Still, you can't say the Giants aren't lucky. As they continue on their inexorable slide to oblivion, they are actually staying in place, holding fast at 2.5 games behind the first-place Diamondbacks. They are going nowhere fast. That's better than a slow bus to hell. If the Giants ever do get their act together, they can thank the Diamondbacks for keeping the lights on and leaving a baloney sandwich and a hot pot of coffee out on the kitchen counter.

Just think, though. If the Giants had won one more game in Atlanta -- say, the first game, which they led 4-2 in the ninth -- and the first two in Houston (which most of us had banked when we looked ahead on the schedule weeks ago), they would now be back in first place.

But maybe it's a good thing they are not in first place. For so long, as they clung to first place even as they played awful baseball, they kept consoling themselves and reassuring us that, hey, they were in first place after all, so let's not be too hasty in calling for a wholesale change.

The problem is that, instead of playing with the hunger of a team now striving to get back on top, the Giants are playing with fear and trepidation, as if they are worried that they are losing their grip as world champions.

But that's the problem. These Giants aren't world champions. Many remaining individual players certainly still have the taste of champagne in their mouth. But as a unit, they are descendants of a world championship team, an entirely different group with dynamics all their own, devastating injuries being the topmost.

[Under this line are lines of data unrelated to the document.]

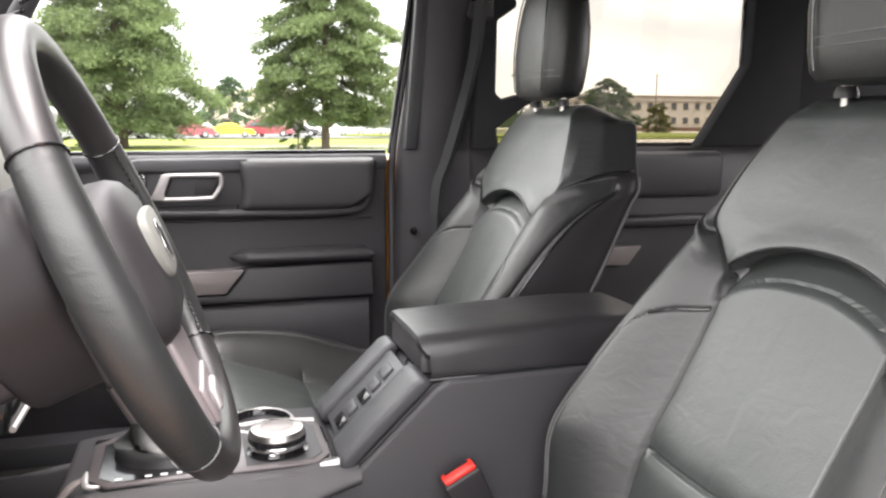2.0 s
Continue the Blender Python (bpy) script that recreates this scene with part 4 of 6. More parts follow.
RW = 0.178
rim_pts = []
for k in range(72):
    a = 2 * math.pi * k / 72
    flat_b = 0.012 * math.exp(-((a - 1.5 * math.pi) / 0.55) ** 2)
    rim_pts.append(on_wheel((RW) * math.cos(a), (RW - flat_b) * math.sin(a)))
part("rim", tube(rim_pts, 0.0165, 144, 16, closed=True, flat=1.0), WHEEL_LEATHER, wheel, "smooth black leather rim")
for a0, a1 in ((-42, 30), (150, 222)):
    pts = [on_wheel(RW * math.cos(radians(a)), RW * math.sin(radians(a))) for a in np.linspace(a0, a1, 30)]
    part("grip", tube(pts, [0.0165, 0.0182, 0.0185, 0.0182, 0.0165], 60, 16), LEATHER, wheel, "perforated leather grip")
    inner = [on_wheel((RW - 0.0165) * math.cos(radians(a)), (RW - 0.0165) * math.sin(radians(a)), 0.010) for a in np.linspace(a0, a1, 64)]
    st = bmesh.new()
    for p, q in zip(inner[::2], inner[1::2]):
        b = tube([p, q], 0.0011, 2, 5, smooth_path=False)
        st = join_bm(st, b)
    part("stitching", st, LEATHER_SIDE, wheel)
for a in (-42, 30, 150, 222):
    c = [on_wheel(RW * math.cos(radians(a)) + 0.0172 * math.cos(t) * math.cos(radians(a)), RW * math.sin(radians(a)) + 0.0172 * math.cos(t) * math.sin(radians(a)), 0.0172 * math.sin(t)) for t in np.linspace(0, 2 * math.pi, 18)[:-1]]
    part("seam", tube(c, 0.0010, 24, 6, closed=True), GLOSS_BLACK, wheel)
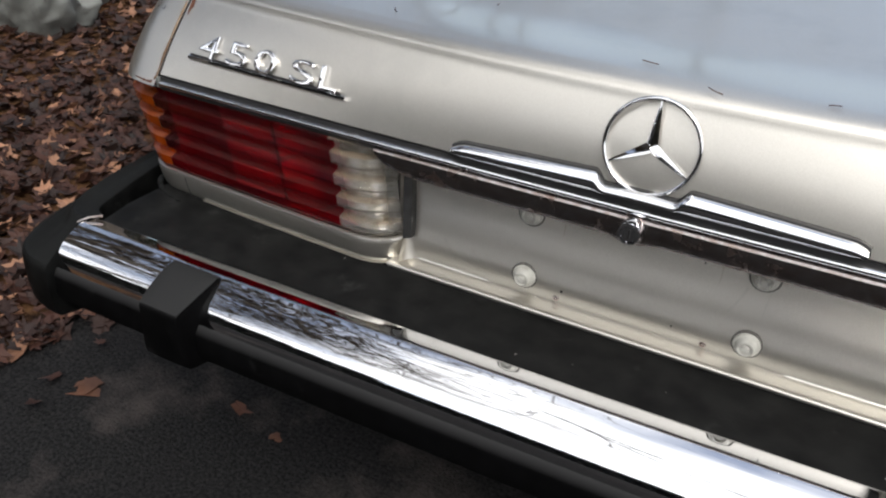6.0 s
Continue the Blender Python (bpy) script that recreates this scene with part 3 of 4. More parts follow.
badge = new("model_badge")
badge.parent = car
badge["label"] = "chrome model lettering with underline on the boot lid"
for ch, a, b in (("4", 298, 357), ("5", 383, 442), ("0", 464, 523), ("S", 566, 628), ("L", 643, 690)):
    part("letter", letter(ch, -0.614 + (a - 275) * 0.000577, -0.614 + (b - 275) * 0.000577), CHROME, badge)
rows = [[(x, badge_y(x, 0.763) + y, z) for y, z in ((0.0, 0.7598), (-0.0035, 0.7600), (-0.005, 0.7625), (-0.004, 0.7655), (0.0, 0.7665))] for x in np.linspace(-0.614, -0.36, 14)]
part("underline", loft("underline", rows, caps=True, sharp=30), CHROME, badge)
# black base bar that also paints in the shade under the letters
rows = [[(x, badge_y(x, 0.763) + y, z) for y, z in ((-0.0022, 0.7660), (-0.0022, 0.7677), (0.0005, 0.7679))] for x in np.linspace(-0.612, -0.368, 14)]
part("badge_shade_bar", loft("badge_shade_bar", rows), BLACK, badge)

# rubber apron between body and bumper
def bump_y(x):
    return -0.110 + 0.016 * x * x + 0.014 * x


rows = []
for x in np.linspace(-0.722, 0.762, 60):
    yi = 0.045 if abs(x) < 0.68 else 0.045 + 1.0 * (abs(x) - 0.68)
    yo = bump_y(x) + 0.031 + (max(x - 0.738, 0) * 2.6 if x > 0 else 0)
    rows.append([(x, yi, 0.5385), (x, 0.02, 0.5375), (x, lerp(0.02, yo, 0.5), 0.5375 + 0.0008 * math.sin(x * 31)), (x, yo, 0.5368 + 0.007 * x), (x, yo - 0.003, 0.520)])
apron = part("apron", loft("apron", rows), RUBBER_SHELF, car, "dusty black rubber apron above the bumper")
rows = [[(x, y, z) for y, z in ((0.03, 0.5390), (-0.029, 0.5398), (bump_y(x) + 0.034, 0.5425))] for x in np.linspace(0.655, 0.725, 6)]
part("apron_patch", loft("apron_patch", rows), RUBBER_SHELF, apron)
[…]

It may seem amazing to say this, but the Giants can create a whole new identity in the final 35 games. It may not match the Band of Misfits brand of last year, and they may not recapture all of the magic they conjured earlier in the season with that string of walk-off victories.

It could be that the Giants create an identity of doing just enough, the bare minimum, nothing fancy, perhaps even accidental and fortuitous, slipping through a backdoor entrance. Like the New York Mets of 1973, or the Minnesota Twins of 1987.

Who says the Giants can't back into the playoffs? There's no rule that says they can't. And there's no rule that they have to have a great record to get in. As long as it's better than the next best team, they're good.

Only problem is that the Giants have to first catch up to the D-Backs before they can backslide into the playoffs. So, they'll have to win a few games the rest of the way and hope that the pressure of holding on will be too much for the upstart parsel-tongued snake lovers.

Beating an old farm-hand might be a good start.